Readers of May 24, 1796, Pennsylvania Gazette found an advertisement offering ten dollars to any person who would apprehend Oney Judge, an enslaved woman who had fled from President George Washington’s Virginia plantation, Mount Vernon. The notice described her in detail as a “light mulatto girl, much freckled, with very black eyes and bushy black hair,” as well as her skills at mending clothes, and that she “may attempt to escape by water … it is probable she will attempt to pass as a free woman, and has, it is said, the wherewithal to pay her passage.” She did indeed board a ship called the Nancy and made it to New Hampshire, where she later married a free black sailor, although she was herself never freed by the Washingtons and remained a fugitive.
The advertisement is one of the thousands that were printed in newspapers during colonial and pre-Civil War slavery in the United States. The Freedom on the Move (FOTM) public database project, now being developed at Cornell University, is the first major digital database to organize together North American fugitive slave ads from regional, state, and other collections. FOTM recently received its second of its two National Endowment for the Humanities (NEH) digital humanities grants.
“Ironically, in trying to retrieve their property — the people they claimed as things — enslavers left us mounds of evidence about the humanity of the people they bought and sold,” Dr. Mary Niall Mitchell, professor of early American history at the University of New Orleans and one of the three lead historians on FOTM, told Hyperallergic. The other two historians are Joshua Rothman of the University of Alabama and Edward E. Baptist (author of 2016 The Half Has Never Been Told: Slavery and the Making of American Capitalism) of Cornell University.
As with the ad for Oney Judge, these classifieds did not only include meticulous information on appearance, but also skills, personalities, mannerisms, scars from whips or brands, history of sale, and where they might flee to based on the locations of friends and family. One for a woman named Sabina who fled with her son describes her “high cheekbones” and that she “walks parrot-toed”; another for a man named Griffin states he is “a very light mulatto (in fact some persons would mistake him for a white man).” An ad from 1840 offers a $20 reward for Aaron who “has been absent some weeks — he is about 27 years of age, 5 feet 7 or 8 inches high, and is a light mulatto; has a scar on one of his cheeks; speaks French and English, and stammers when speaking; is a painter by trade, and is no doubt at work on some of the buildings about the city.”

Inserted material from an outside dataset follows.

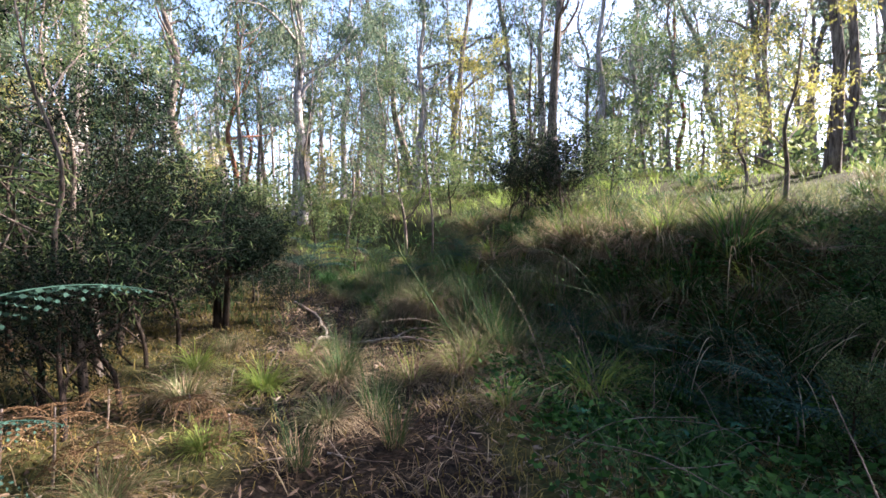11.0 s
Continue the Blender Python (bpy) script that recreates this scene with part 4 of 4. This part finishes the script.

Crowdsourced data tags and transcriptions will be a major part of FOTM’s public engagement. Database users can then examine spatial patterns and compare trends over time. “Combining all of these ads together in one searchable database will allow us to ask new questions about the enslaved population over time,” Mitchell explained. “At what time of year were enslaved people most likely to run? What places did they frequent? What skills did they have? How many could read and write? Or were likely to ‘pass’ for white, or claim to be free? What did they wear? Where were they suspected to be hiding and with whom? Under what circumstances did women run away? We can also learn more about the ethnicity of the enslaved population, which is to say, where they or their family may have originated — from a particular nation in Africa, for instance — or whether they were Creole or American.”
The Runaway Slaves in Britain project at the University of Glasgow is similarly examining the history of slavery in the UK through advertisements from 18th-century newspapers. There are first-hand narratives of slavery — such as Frederick Douglass’s 1845 memoir and Solomon Northup’s 1853 Twelve Years a Slave — yet overwhelmingly millions of voices are missing from recorded American history. FOTM aims to deepen our understanding of the experiences of enslaved people, and slavery’s role in the development of the country. As Mitchell stated, “Through these individual stories, we aim to help people in the present connect with the past and with the plight of those who suffered and resisted slavery.”